- Full Name: John Stewart
- Served: 1795 - 1799
- Bio Information: Born in Baltimore, Md., December 31, 1759. Died probably in Baltimore, Md., in 1822 or 1823. Buried probably in Baltimore, Md. John Stewart was the son of Alexander and Sarah Lane (Lux) Stewart. His father was descended from a branch of the Royal family of Scotland, and was a Captain in the Army of Charles Edward Stuart in 1745. A former merchant, John Stewart was appointed Vendue Master of the city of Richmond in 1784. He was appointed clerk for the Committee on Religion and Claims in 1789, and served as such until he was elected Clerk of the House of Delegates in 1795, John Stewart was editor of The Virginia Federalist, established soon after the session of 1798. He defended himself in his paper from charges of political inconsistency, but Jones of The Examiner retorted, “everybody in Richmond knew that he was the first man in the city to wear a tricolor cockade-the sign of friendship for France.” It was John Stewart’s editorship and particularly his criticism of the General Assembly in passing the Madison resolutions of 1798, strongly anti-federalist, while he was Clerk of the House, that cost him his job. In 1800, the year that the seat of the Federal government was moved to Washington from Philadelphia, John Stewart and William A. Rind moved to Georgetown, where they published The Washington Federalist.
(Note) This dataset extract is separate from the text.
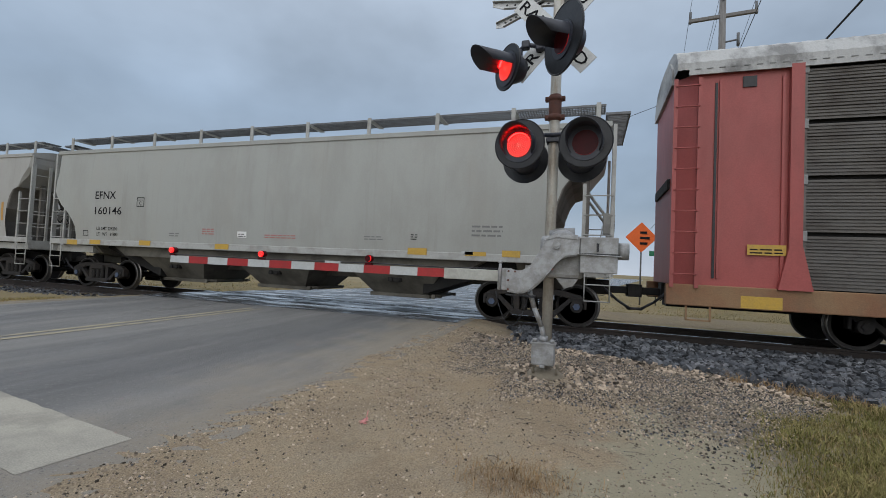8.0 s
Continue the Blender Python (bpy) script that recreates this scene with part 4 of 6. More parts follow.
def hopper(x0, x1, paint, trim, label, trucks, bays=3, ends=(PLAIN_END, BRAKE_END), seams=None, roofmat=None, board=True, lips=False, post_every=1.85, blue=False, under=None, grime_shade=None, seam_mat=None):
    """A covered hopper car, built round its middle; x0, x1: its ends at the start."""
    mid, half = (x0 + x1) / 2, (x1 - x0) / 2
    under = under or UNDER
    car = empty("hopper_car", pose(mid, TRACK_Y, 0))
    tagged(car, label, "hopper car", "cars of the freight train")
    CARS.append((car, mid))
    cut_a, cut_b, slope = ramp_of(ends[0]), ramp_of(ends[1]), ramp_of(SLOPE_SHEET)
    bh = half - 0.12
    zs = [1.40, 1.6, 1.75, 1.9, 2.0, 2.1, 2.2, 2.32, 2.44, 2.56, 2.7, 2.8, 2.88, 2.97, 3.08, 3.15, 3.3, 3.5, 3.65, 3.8, 3.95, 4.15]
    rings = []
    bm = B()
    for z in zs:
        e0, e, w = bh - cut_a(z), bh - cut_b(z), hopper_side(z)
        d0, d1 = bh - max(cut_a(z), slope(z)), bh - max(cut_b(z), slope(z))
        c = 0.10 if z > 3.4 else 0.03
        rings.append([bm.verts.new(p) for p in ((-d0, -w + c, z), (-e0 + c, -w, z), (e - c, -w, z), (d1, -w + c, z), (d1, w - c, z), (e - c, w, z), (-e0 + c, w, z), (-d0, w - c, z))])
    for a, b in zip(rings, rings[1:]):
        for i in range(8):
            f = bm.faces.new((a[i], a[(i + 1) % 8], b[(i + 1) % 8], b[i]))
            f.smooth = i in (1, 5)
            # end faces below 3.2 m get the dark colour: grime plus painted shade
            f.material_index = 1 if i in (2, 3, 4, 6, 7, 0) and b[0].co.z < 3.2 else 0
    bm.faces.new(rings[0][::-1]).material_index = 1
    bm.faces.new(rings[-1])
    for edge in bm.edges:
        if len({f.smooth for f in edge.link_faces}) > 1:
            edge.smooth = False
    part("body", bm, (paint, grime_shade or GRIMESHADE), car)
    # weld seams: slightly proud vertical strips
    for sx in seams or ():
        bm = B()
        ring = []
        lo = 1.5
        for i in range(9):
            z = lo + (4.08 - lo) * i / 8
            ring.append([bm.verts.new((sx + q * (0.022 if seam_mat else 0.008), -hopper_side(z) - r, z)) for q, r in ((-1, 0.001), (-0.6, 0.003), (0.6, 0.003), (1, 0.001))])
        for a, b in zip(ring, ring[1:]):
            for q in range(3):
                bm.faces.new((a[q], a[q + 1], b[q + 1], b[q]))
        part("seam", bm, seam_mat or paint, car)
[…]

Samuel Mordecai said of The Virginia Federalist that it was ably edited and “The talent it displayed induced some party leaders to cause a change in its place of publication to Washington City, where it appeared under the title of The Washington Federalist.” On May 9, 1801, John Stewart sold his interest in The Washington Federalist to William A. Rind and returned to Baltimore. In 1813, at the age of fifty- four, he was issuing blank receipts for payrolls, blank payrolls, and blank muster rolls. The records of the Register of Wills for Baltimore City, Maryland, show the estate of John Stewart on March 8, 1823, with the notation “No Personal Estate.” He married Catharine Hare in 1784. There is no known portrait of him. While he was Clerk of the House, the Speaker was JOHN WISE.